Records to use
|---|
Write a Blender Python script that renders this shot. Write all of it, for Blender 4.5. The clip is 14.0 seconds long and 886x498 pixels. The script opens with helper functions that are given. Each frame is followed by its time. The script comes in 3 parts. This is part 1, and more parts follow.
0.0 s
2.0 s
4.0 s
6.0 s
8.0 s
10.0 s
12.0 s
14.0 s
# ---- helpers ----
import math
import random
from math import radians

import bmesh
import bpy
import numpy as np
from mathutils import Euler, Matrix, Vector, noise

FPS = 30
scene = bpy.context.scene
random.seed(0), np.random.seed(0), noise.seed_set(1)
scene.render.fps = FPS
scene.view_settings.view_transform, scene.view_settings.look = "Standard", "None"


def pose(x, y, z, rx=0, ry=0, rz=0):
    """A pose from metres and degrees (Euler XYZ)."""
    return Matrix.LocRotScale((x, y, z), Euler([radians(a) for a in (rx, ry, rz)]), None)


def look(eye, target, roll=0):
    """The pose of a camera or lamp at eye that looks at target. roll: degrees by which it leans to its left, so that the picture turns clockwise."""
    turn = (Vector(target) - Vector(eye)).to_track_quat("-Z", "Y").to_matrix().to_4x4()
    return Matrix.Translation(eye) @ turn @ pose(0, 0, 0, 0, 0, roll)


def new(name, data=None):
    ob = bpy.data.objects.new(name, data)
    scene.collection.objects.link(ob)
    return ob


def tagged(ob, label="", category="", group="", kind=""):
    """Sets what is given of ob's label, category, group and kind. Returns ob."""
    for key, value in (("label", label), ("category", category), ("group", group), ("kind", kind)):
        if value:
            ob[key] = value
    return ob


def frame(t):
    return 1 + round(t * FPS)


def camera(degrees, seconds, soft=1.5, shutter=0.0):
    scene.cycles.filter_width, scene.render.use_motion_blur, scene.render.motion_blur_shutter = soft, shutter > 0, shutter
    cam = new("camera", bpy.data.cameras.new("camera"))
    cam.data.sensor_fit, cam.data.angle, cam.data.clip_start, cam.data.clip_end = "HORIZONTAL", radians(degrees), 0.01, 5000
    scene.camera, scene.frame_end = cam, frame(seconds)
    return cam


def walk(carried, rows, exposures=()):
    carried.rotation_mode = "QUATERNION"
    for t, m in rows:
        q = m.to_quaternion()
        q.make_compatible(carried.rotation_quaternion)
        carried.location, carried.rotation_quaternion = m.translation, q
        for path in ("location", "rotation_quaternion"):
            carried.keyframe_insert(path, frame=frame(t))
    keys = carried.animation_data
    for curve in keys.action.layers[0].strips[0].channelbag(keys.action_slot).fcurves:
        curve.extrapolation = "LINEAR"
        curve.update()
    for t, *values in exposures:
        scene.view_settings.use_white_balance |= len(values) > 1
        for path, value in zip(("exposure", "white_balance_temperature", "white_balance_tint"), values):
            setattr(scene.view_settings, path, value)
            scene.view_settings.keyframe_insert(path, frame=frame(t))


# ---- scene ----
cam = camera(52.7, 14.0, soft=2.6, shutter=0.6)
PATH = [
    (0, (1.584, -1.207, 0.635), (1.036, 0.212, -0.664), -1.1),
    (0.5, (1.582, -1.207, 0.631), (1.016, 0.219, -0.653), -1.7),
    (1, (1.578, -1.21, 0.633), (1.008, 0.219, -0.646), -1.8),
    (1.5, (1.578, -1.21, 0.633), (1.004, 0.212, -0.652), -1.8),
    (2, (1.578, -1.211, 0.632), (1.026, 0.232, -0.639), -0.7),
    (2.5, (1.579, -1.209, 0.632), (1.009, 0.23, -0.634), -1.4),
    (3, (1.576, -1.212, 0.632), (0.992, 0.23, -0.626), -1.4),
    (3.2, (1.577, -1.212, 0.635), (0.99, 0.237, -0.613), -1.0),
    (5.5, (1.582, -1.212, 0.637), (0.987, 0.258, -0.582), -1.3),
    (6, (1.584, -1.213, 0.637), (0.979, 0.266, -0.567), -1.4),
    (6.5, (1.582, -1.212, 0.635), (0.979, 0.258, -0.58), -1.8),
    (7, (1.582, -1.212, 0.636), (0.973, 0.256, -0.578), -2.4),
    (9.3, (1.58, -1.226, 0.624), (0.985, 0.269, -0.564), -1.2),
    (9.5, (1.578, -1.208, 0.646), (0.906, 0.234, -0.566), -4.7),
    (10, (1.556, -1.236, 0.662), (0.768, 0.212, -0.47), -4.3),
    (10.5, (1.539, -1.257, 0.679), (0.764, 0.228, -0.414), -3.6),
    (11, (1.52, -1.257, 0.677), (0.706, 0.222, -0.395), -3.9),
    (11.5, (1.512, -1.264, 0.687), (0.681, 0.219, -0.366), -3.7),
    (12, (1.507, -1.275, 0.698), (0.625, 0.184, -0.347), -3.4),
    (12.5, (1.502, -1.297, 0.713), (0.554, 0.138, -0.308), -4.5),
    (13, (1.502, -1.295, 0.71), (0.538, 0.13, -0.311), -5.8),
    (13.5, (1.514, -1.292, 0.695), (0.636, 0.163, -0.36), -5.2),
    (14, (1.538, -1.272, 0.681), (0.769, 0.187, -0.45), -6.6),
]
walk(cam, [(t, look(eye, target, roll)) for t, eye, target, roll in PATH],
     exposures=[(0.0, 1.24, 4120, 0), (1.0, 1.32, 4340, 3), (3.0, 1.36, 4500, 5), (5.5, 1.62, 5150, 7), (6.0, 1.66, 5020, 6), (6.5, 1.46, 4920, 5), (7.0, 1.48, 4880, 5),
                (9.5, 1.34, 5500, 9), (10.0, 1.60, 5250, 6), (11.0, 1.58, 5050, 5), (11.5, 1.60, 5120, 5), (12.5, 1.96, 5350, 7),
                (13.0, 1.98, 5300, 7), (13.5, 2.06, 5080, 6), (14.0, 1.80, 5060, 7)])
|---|
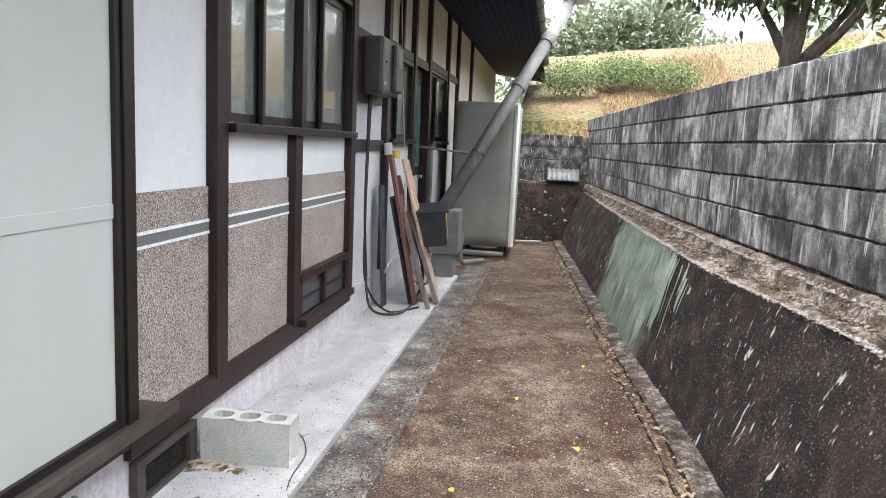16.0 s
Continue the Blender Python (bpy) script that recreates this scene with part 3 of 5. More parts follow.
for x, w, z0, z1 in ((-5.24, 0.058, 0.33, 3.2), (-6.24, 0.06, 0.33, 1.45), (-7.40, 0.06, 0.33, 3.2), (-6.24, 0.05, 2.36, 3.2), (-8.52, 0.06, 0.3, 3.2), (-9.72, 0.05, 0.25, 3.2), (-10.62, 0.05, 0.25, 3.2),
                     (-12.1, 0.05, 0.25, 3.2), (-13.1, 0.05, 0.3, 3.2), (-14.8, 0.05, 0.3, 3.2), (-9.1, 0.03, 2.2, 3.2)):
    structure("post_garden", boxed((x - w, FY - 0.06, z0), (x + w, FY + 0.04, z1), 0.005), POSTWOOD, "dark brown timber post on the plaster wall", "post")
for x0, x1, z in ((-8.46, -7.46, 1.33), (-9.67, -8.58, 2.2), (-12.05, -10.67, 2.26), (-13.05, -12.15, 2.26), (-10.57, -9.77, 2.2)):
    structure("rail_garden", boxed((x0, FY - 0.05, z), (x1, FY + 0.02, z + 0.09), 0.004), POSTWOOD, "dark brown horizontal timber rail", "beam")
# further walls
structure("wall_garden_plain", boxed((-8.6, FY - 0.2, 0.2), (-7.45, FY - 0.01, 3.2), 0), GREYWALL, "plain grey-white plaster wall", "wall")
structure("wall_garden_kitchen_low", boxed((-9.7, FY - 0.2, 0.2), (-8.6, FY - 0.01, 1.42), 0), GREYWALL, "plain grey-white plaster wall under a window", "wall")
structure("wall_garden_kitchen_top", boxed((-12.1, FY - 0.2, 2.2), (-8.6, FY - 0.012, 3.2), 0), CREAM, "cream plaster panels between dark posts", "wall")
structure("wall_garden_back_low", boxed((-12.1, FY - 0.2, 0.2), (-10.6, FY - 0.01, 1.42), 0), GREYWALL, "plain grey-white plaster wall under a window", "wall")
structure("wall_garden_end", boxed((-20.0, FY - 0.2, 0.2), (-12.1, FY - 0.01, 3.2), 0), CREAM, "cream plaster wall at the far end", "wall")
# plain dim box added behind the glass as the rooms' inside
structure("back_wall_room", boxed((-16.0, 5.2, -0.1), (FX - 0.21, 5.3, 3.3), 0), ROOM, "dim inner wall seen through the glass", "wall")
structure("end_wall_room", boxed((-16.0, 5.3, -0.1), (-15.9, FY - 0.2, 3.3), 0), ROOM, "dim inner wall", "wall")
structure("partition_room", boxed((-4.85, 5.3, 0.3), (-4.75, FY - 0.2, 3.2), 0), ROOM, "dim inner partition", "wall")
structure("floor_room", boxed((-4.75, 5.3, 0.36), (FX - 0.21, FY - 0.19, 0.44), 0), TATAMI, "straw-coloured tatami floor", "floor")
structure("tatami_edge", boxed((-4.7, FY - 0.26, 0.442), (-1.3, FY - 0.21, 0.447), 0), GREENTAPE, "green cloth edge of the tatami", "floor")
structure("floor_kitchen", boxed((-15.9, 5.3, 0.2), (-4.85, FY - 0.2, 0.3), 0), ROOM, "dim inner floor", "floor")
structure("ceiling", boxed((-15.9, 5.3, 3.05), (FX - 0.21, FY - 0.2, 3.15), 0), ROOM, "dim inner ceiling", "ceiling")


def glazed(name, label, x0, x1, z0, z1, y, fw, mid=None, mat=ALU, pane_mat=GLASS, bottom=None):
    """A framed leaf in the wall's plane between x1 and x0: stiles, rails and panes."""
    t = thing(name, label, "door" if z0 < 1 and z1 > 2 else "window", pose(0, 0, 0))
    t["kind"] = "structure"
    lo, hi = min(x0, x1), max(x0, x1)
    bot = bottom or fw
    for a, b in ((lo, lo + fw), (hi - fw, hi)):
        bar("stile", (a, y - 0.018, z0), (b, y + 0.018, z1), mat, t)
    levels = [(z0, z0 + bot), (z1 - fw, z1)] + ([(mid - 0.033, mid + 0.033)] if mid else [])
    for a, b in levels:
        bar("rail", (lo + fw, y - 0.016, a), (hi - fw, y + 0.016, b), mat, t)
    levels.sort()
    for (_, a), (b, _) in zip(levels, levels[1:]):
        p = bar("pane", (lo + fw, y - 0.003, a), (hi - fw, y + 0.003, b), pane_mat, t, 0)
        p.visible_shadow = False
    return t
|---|
Given request
From the entries above, extract only the lines running from the one containing "Write a Blender" through the one containing "what is given", inclusive.

Solution to this exercise
Write a Blender Python script that renders this shot. Write all of it, for Blender 4.5. The clip is 14.0 seconds long and 886x498 pixels. The script opens with helper functions that are given. Each frame is followed by its time. The script comes in 3 parts. This is part 1, and more parts follow.
0.0 s
2.0 s
4.0 s
6.0 s
8.0 s
10.0 s
12.0 s
14.0 s
# ---- helpers ----
import math
import random
from math import radians

import bmesh
import bpy
import numpy as np
from mathutils import Euler, Matrix, Vector, noise

FPS = 30
scene = bpy.context.scene
random.seed(0), np.random.seed(0), noise.seed_set(1)
scene.render.fps = FPS
scene.view_settings.view_transform, scene.view_settings.look = "Standard", "None"


def pose(x, y, z, rx=0, ry=0, rz=0):
    """A pose from metres and degrees (Euler XYZ)."""
    return Matrix.LocRotScale((x, y, z), Euler([radians(a) for a in (rx, ry, rz)]), None)


def look(eye, target, roll=0):
    """The pose of a camera or lamp at eye that looks at target. roll: degrees by which it leans to its left, so that the picture turns clockwise."""
    turn = (Vector(target) - Vector(eye)).to_track_quat("-Z", "Y").to_matrix().to_4x4()
    return Matrix.Translation(eye) @ turn @ pose(0, 0, 0, 0, 0, roll)


def new(name, data=None):
    ob = bpy.data.objects.new(name, data)
    scene.collection.objects.link(ob)
    return ob


def tagged(ob, label="", category="", group="", kind=""):
    """Sets what is given of ob's label, category, group and kind. Returns ob."""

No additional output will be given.